TASK STATEMENT:
Gather every line that includes the word "Vector", please.
begin
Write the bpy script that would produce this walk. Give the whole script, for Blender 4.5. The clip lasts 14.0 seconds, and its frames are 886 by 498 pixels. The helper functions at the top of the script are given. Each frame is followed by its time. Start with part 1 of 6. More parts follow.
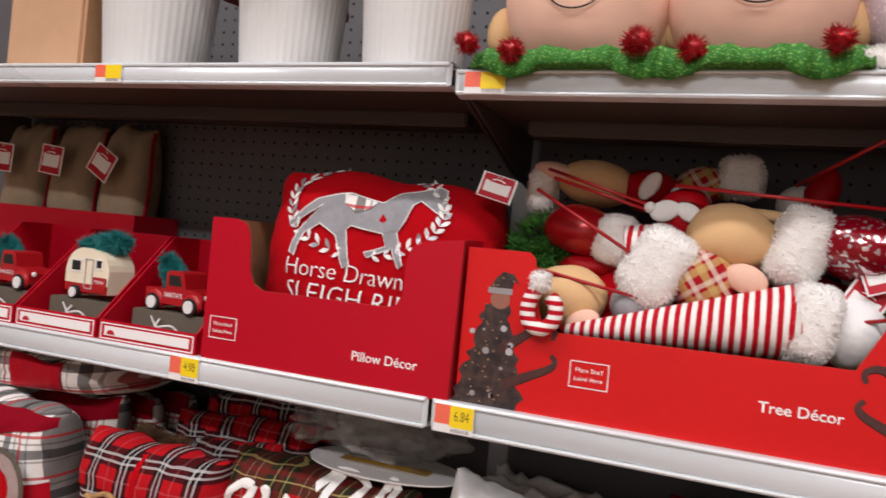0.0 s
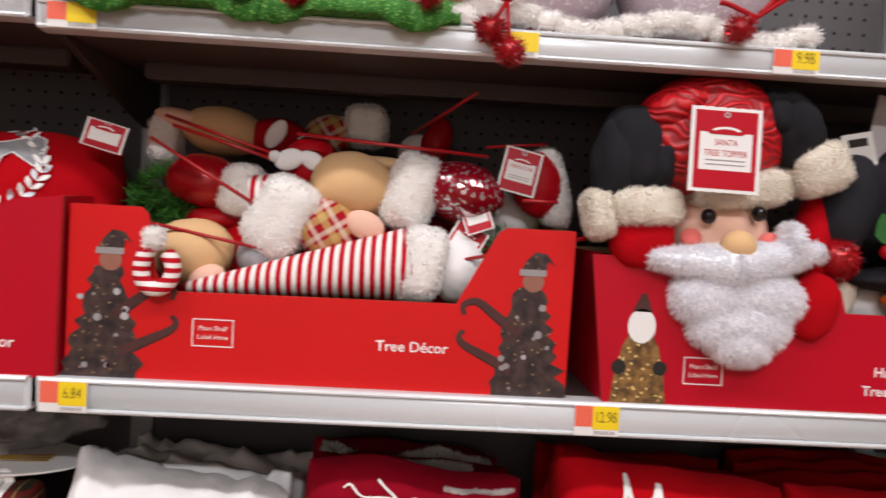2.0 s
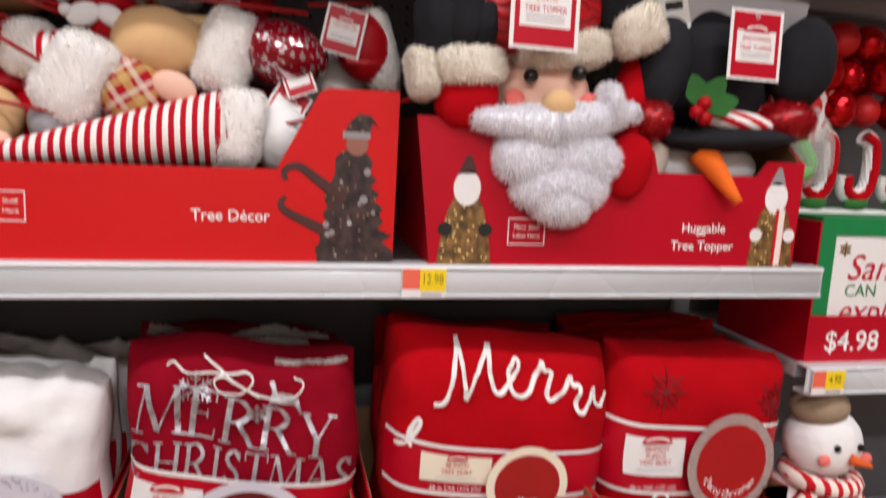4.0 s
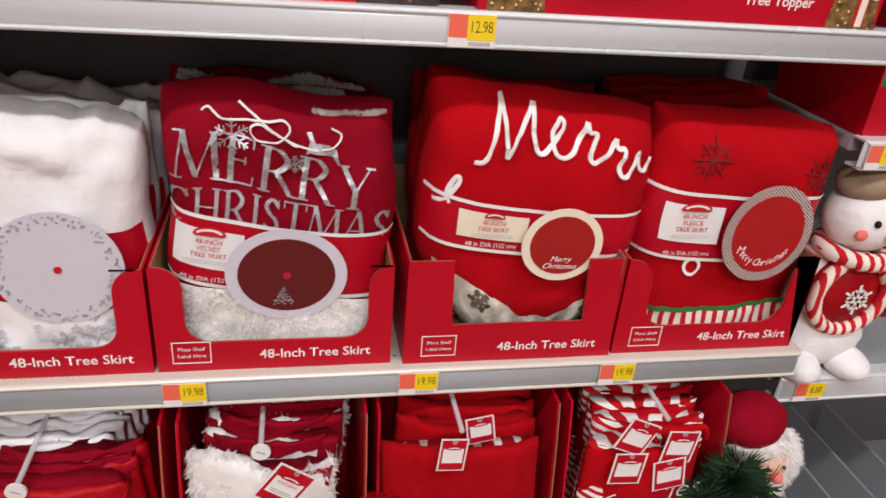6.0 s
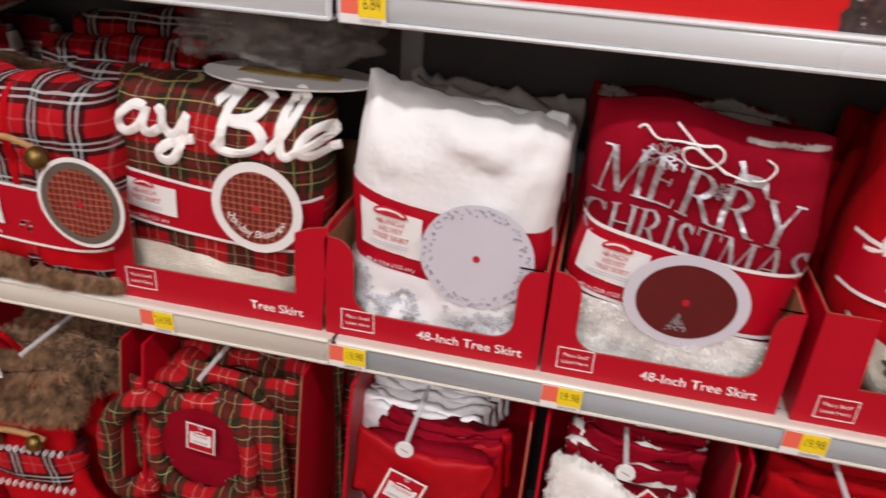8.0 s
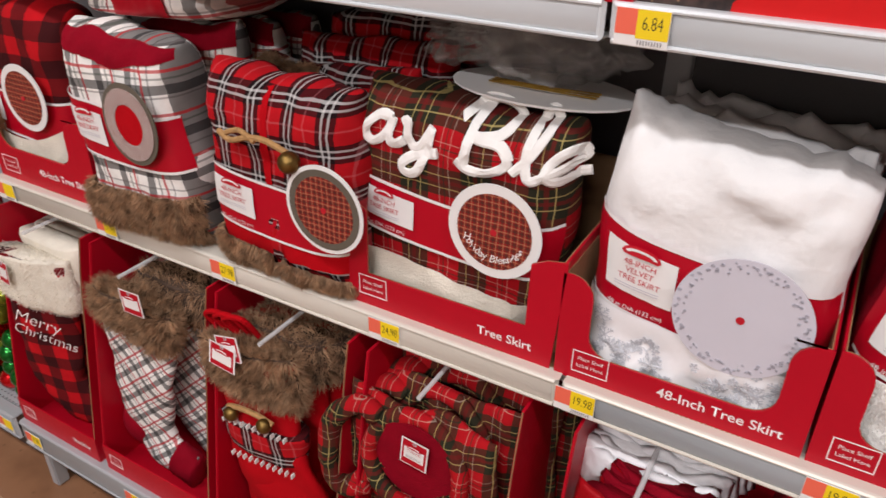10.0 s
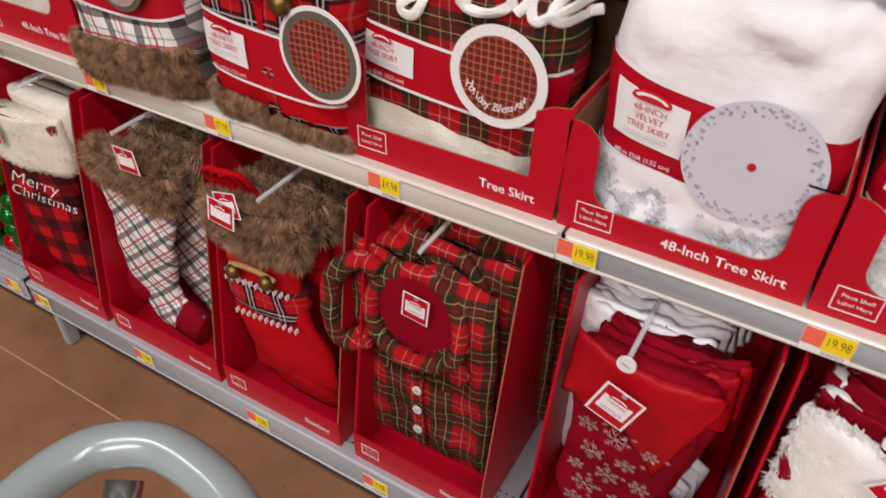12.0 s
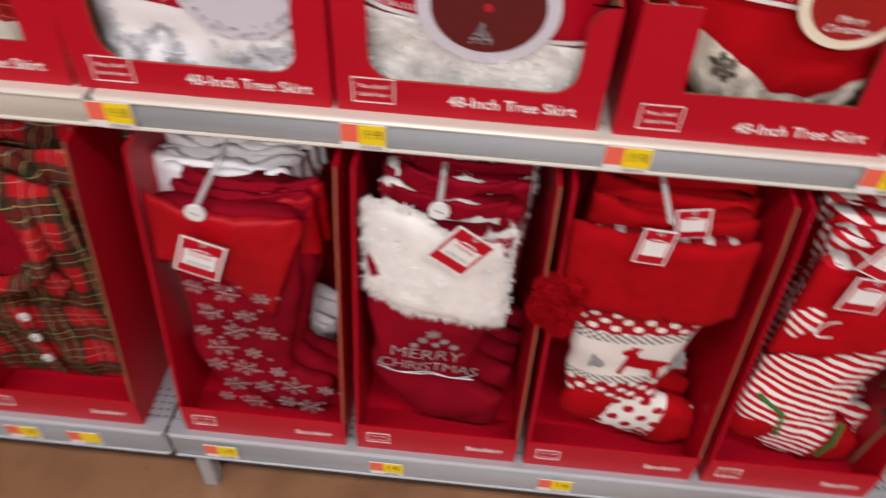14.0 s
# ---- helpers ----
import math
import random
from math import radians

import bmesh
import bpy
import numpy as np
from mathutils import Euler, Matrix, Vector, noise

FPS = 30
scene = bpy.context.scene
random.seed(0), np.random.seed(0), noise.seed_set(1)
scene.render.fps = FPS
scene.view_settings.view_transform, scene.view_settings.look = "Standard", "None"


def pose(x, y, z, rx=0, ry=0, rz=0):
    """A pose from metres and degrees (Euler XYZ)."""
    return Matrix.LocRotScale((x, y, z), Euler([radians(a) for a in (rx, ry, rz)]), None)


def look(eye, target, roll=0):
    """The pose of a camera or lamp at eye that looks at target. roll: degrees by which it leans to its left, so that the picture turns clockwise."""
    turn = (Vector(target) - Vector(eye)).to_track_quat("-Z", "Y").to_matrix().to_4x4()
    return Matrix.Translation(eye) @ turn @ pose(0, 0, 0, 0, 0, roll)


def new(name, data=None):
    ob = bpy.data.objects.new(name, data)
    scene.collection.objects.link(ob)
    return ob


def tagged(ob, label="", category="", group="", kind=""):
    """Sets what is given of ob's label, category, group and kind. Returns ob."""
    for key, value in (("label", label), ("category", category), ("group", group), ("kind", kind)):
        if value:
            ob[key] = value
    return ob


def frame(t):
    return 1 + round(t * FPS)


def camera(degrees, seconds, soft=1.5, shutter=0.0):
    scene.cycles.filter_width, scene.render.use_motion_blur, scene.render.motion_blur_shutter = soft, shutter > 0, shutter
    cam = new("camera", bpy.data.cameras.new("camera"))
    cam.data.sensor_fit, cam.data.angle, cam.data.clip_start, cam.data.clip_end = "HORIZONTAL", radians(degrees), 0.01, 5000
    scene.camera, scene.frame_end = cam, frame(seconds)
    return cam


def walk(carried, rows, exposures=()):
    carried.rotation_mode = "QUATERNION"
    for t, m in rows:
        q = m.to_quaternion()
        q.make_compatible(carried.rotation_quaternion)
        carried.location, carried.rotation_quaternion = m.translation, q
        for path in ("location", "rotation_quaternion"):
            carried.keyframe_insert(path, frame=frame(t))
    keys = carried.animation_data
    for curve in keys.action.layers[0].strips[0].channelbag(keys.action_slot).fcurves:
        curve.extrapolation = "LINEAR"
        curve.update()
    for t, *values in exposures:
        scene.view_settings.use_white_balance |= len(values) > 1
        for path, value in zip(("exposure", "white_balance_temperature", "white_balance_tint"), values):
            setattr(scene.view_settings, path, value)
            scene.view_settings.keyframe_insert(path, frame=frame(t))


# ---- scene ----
cam = camera(62.3, 14.0, shutter=0.5)
PATH = [
    (0, (0.348, -0.859, 1.434), (-0.381, 1.003, 1.433), 5.5),
    (0.5, (0.372, -0.847, 1.428), (-0.24, 1.057, 1.417), 4.9),
    (1, (0.372, -0.842, 1.432), (0.034, 1.129, 1.398), 4.3),
    (1.5, (0.41, -0.826, 1.428), (0.283, 1.17, 1.394), 3.6),
    (2, (0.431, -0.822, 1.445), (0.511, 1.175, 1.364), 3.2),
    (2.5, (0.456, -0.825, 1.438), (0.711, 1.157, 1.369), 2.8),
    (3, (0.472, -0.827, 1.434), (0.824, 1.141, 1.367), 2.5),
    (3.5, (0.486, -0.823, 1.429), (0.9, 1.13, 1.313), 2.5),
    (4, (0.489, -0.811, 1.395), (0.926, 1.115, 1.082), 2.8),
    (4.2, (0.492, -0.806, 1.386), (0.931, 1.096, 0.952), 3.1),
    (6.3, (0.458, -0.775, 1.366), (0.81, 0.966, 0.446), 5.0),
    (6.5, (0.447, -0.777, 1.362), (0.724, 0.98, 0.446), 4.6),
    (7, (0.4, -0.784, 1.35), (0.466, 1.003, 0.455), 4.4),
    (7.5, (0.347, -0.785, 1.356), (0.201, 0.988, 0.441), 4.3),
    (8, (0.31, -0.781, 1.357), (-0.042, 0.963, 0.443), 3.8),
    (8.5, (0.284, -0.761, 1.359), (-0.222, 0.942, 0.441), 3.2),
    (9, (0.279, -0.72, 1.367), (-0.369, 0.932, 0.444), 2.4),
    (9.2, (0.268, -0.693, 1.384), (-0.438, 0.916, 0.429), 1.8),
    (11.3, (0.221, -0.688, 1.366), (-0.709, 0.74, 0.321), 0.6),
    (11.5, (0.225, -0.688, 1.35), (-0.661, 0.71, 0.226), 0.9),
    (12, (0.237, -0.686, 1.338), (-0.542, 0.651, 0.071), 0.7),
    (12.5, (0.259, -0.682, 1.33), (-0.465, 0.645, 0.02), -0.3),
    (13, (0.315, -0.679, 1.311), (-0.309, 0.663, -0.034), -0.5),
    (13.5, (0.397, -0.68, 1.291), (-0.004, 0.708, -0.092), 0.9),
    (14, (0.454, -0.66, 1.267), (0.388, 0.736, -0.165), 3.3),
]
walk(cam, [(t, look(eye, target, roll)) for t, eye, target, roll in PATH])

# ---- light ----
world = bpy.data.worlds.new("store_air")
world.use_nodes = True
world.node_tree.nodes["Background"].inputs[0].default_value = (1.0, 0.98, 0.97, 1)
world.node_tree.nodes["Background"].inputs[1].default_value = 0.008
scene.world = world
for ly, lx, power in ((-1.8, -1.6, 72), (-1.8, 1.9, 72), (-4.4, 0.2, 190)):
    lamp = bpy.data.lights.new("strip_light", "AREA")
    lamp.shape, lamp.size, lamp.size_y, lamp.energy, lamp.color = "RECTANGLE", 2.6, 0.22, power, (1.0, 0.960, 0.985)
    lo = new("strip_light", lamp)
    lo.matrix_world = pose(lx, ly, 4.1)
scene.view_settings.exposure = 0.0


# ---- materials ----
def rgb(r, g, b):
    """Linear colour from 0..255 sRGB values."""
    return tuple(((v / 255 + 0.055) / 1.055) ** 2.4 if v > 10 else v / 255 / 12.92 for v in (r, g, b))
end
WRITTEN SOLUTION:
from mathutils import Euler, Matrix, Vector, noise
    turn = (Vector(target) - Vector(eye)).to_track_quat("-Z", "Y").to_matrix().to_4x4()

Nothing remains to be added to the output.